FILE NO.:
CBOT 11-8056-BC
NON-MEMBER:
TOWER RESEARCH CAPITAL INVESTMENTS LLC
CBOT RULE VIOLATIONS:
Rule 432. GENERAL OFFENSES (in part)
It shall be an offense:
Q. to commit an act which is detrimental to the interest or welfare of the Exchange or to engage in any conduct which tends to impair the dignity or good name of the Exchange;
W. for a Member to fail to diligently supervise its employees and agents in the conduct of their business relating to the Exchange.

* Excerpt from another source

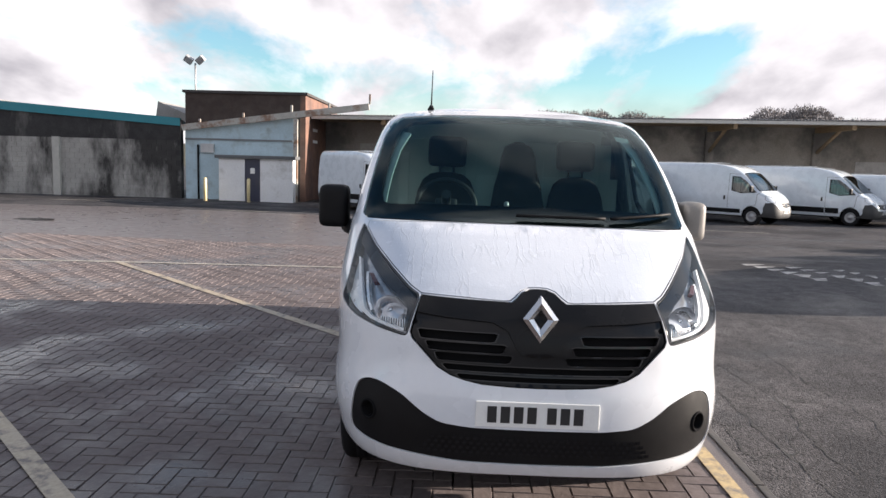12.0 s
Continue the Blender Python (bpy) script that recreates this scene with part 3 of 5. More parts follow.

Rule 576. IDENTIFICATION OF GLOBEX TERMINAL OPERATORS
Each Globex terminal operator shall be identified to the Exchange, in the Manner prescribed by the Exchange, and shall be subject to Exchange rules. If user IDs are required to be registered with the Exchange, it is the duty of the clearing member to ensure that registration is current and accurate at all times. Each individual must use a unique user ID to access Globex. In no event may a person enter an order or permit the entry of an order by an individual using a user ID other than the individual’s own unique user ID.
FINDINGS:
Pursuant to an offer of settlement in which Tower Research Capital Investments LLC, acting through its affiliate Tower Research Capital LLC, (“Tower”) neither admitted nor denied the rule violations upon which the penalty is based, on September 18, 2014, a Panel of the CBOT Business Conduct Committee (“BCC” or “Panel”) found that it had jurisdiction over Tower pursuant to Rules 400 and 402 as the conduct occurred while Tower was a member of the Chicago Mercantile Exchange, and that on October 18, 2010, an Automated Trading System (“ATS”) that a Tower trading group utilized entered an excessive number of order, modification, and cancel messages during a fifty-minute time period in the March 2011 Corn futures contract on the CME Globex electronic trading platform (“Globex”). Specifically, due to a threshold configuration issue, the ATS repeatedly reacted to the presence of its own orders in the market during the fifty minutes. Once the trading group observed the excessive messaging, it corrected the configuration issue. The Panel further found that during the month of July 2011, the Tower trading group erroneously assigned the same Tag 50 user ID to two separate algorithms it employed. The Panel concluded that Tower thereby violated CBOT Rules 432.Q., 432.W., and 576.
PENALTY:
In accordance with the settlement offer, the Panel fined Tower $25,000.